Turkey’s government said two terrorists carried out a bomb attack on Sunday in front of the Interior Ministry buildings in Ankara, leaving both of them dead and wounding two police officers in the capital city’s first blast in years.
They drove up to the building’s main entrance and set off the explosion in the area that is home to ministerial buildings and parliament, the interior minister said. The blast killed one of the attackers and authorities “neutralised” the other, he added.
Reuters footage after the blast showed a Renault cargo vehicle parked, windows shattered and doors open, amid debris scattered on the street surrounded by soldiers, police, ambulances, fire trucks and armoured vehicles.
The bomb on Ataturk Boulevard was the first in Ankara since 2016, and comes on the day that President Tayyip Erdogan is set to attend the opening session of parliament, located one kilometre (mile) away.
A senior Turkish official told Reuters the attackers had hijacked the vehicle and killed its driver in Kayseri, a city 260 km (161 miles) southeast of Ankara, before carrying out the attack. One of the injured officers suffered shrapnel injuries, he added.
“Two terrorists came with a light commercial vehicle in front of the entrance gate of the General Directorate of Security of our Ministry of Internal Affairs and carried out a bomb attack,” Ali Yerlikaya, the interior minister, said on social media platform X.
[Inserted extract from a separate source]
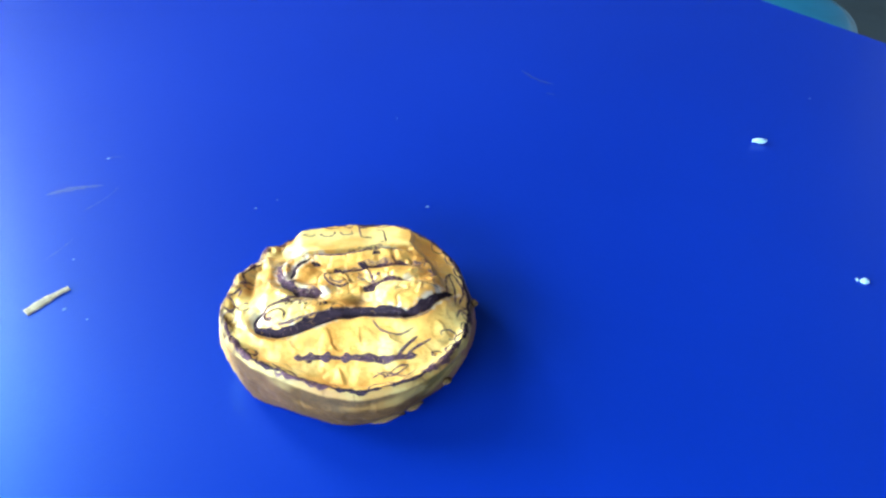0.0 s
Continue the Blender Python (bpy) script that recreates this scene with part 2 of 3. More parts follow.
def wall_with_windows(name, start, end, openings, paint=PLASTER):
    """A wall from start to end (the room on its left side), with openings (from, to, panes) along it; each pane is (foot, head, lamp watts, colour)."""
    a, b = Vector((*start, 0)), Vector((*end, 0))
    length, along = (b - a).length, (b - a).normalized()
    m = Matrix.Translation(a) @ Matrix.Rotation(math.atan2(along.y, along.x), 4, "Z")
    bm = bmesh.new()
    at = 0.0
    for lo, hi, panes in openings:
        box(bm, (at, -WALL, FLOOR_Z), (lo, 0, CEIL_Z))
        box(bm, (lo, -WALL, FLOOR_Z), (hi, 0, panes[0][0]))
        box(bm, (lo, -WALL, panes[-1][1]), (hi, 0, CEIL_Z))
        at = hi
    box(bm, (at, -WALL, FLOOR_Z), (length, 0, CEIL_Z))
    wall = part(name, bm, paint)
    wall.matrix_world = m
    tagged(wall, ("grey" if paint == PLASTER else "unseen light-bouncing pale") + " painted plaster wall of the room", "wall", kind="structure")
    for lo, hi, panes in openings:
        win = thing(f"window_{len([o for o in scene.objects if o.name.startswith('window_') and o.parent is None]) + 1}", 0, 0, 0,
                    "bright daylit window with a grey frame", "window")
        win["kind"] = "structure"
        win.matrix_world = m
        sill, head = panes[0][0], panes[-1][1]
        t, d0, d1 = 0.018, -0.10, -0.06
        bm = bmesh.new()
        box(bm, (lo, d0, sill), (lo + t, d1, head))
        box(bm, (hi - t, d0, sill), (hi, d1, head))
        box(bm, (lo + t, d0, sill), (hi - t, d1, sill + t))
        box(bm, (lo + t, d0, head - t), (hi - t, d1, head))
        for under, over in zip(panes, panes[1:]):
            box(bm, (lo + t, d0, under[1] - t), (hi - t, d1, over[0] + t))
        part("window_frame", bm, FRAME, win)
        bm = bmesh.new()
        box(bm, (lo, -0.055, sill + 0.001), (hi, 0.02, sill + 0.012), 0.003)
        part("window_sill", bm, FRAME, win)
        for low, high, watts, color in panes:
            bm = bmesh.new()
            box(bm, (lo + t, -0.083, low + t), (hi - t, -0.079, high - t))
            pane = part("pane", bm, GLASS, win, "clear glass pane")
            pane.visible_shadow = False
            c = m @ Vector(((lo + hi) / 2, -0.05, (low + high) / 2 + 0.005))
            sky_lamp("window_daylight", c, m.to_3x3() @ Vector((0, 1, 0)), hi - lo - 0.04, high - low - 0.04, watts, color)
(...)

He added that one blew himself up and the other was “neutralised”, which usually means was killed, while the two officers were slightly injured in the incident at 9:30 a.m. (0630 GMT).
“Our struggle will continue until the last terrorist is neutralised,” he said, echoing condemnation by other Turkish officials.
Police also announced they would carry out controlled explosions for “suspicious package incidents” in other parts of Ankara.
Authorities did not identify any specific militant group.
The incident comes almost a year after six people were killed and 81 wounded in an explosion in a busy pedestrian street in central Istanbul. Turkey blamed Kurdish militants for that.
During a spate of violence in 2015 and 2016, Kurdish militants, Islamic State and other groups either claimed or were blamed for several attacks in major Turkish cities. In March 2016, 37 people were killed in Ankara when a bomb-laden car exploded at a crowded central transport hub.
Ankara’s chief prosecutor launched an investigation on Sunday into what it also called a terrorist attack.
Erdogan was set at 7:30 p.m. to attend the opening of parliament, which in the coming weeks is expected to consider ratifying Sweden’s bid to join NATO after Turkey had raised initial objections and delayed enlargement of the bloc.
Charles Michel, European Council president, said he strongly condemned what he called the terrorist attack, while EU Commissioner for Enlargement Oliver Varhelyi said it supports Turkey “in its fight against terrorism”.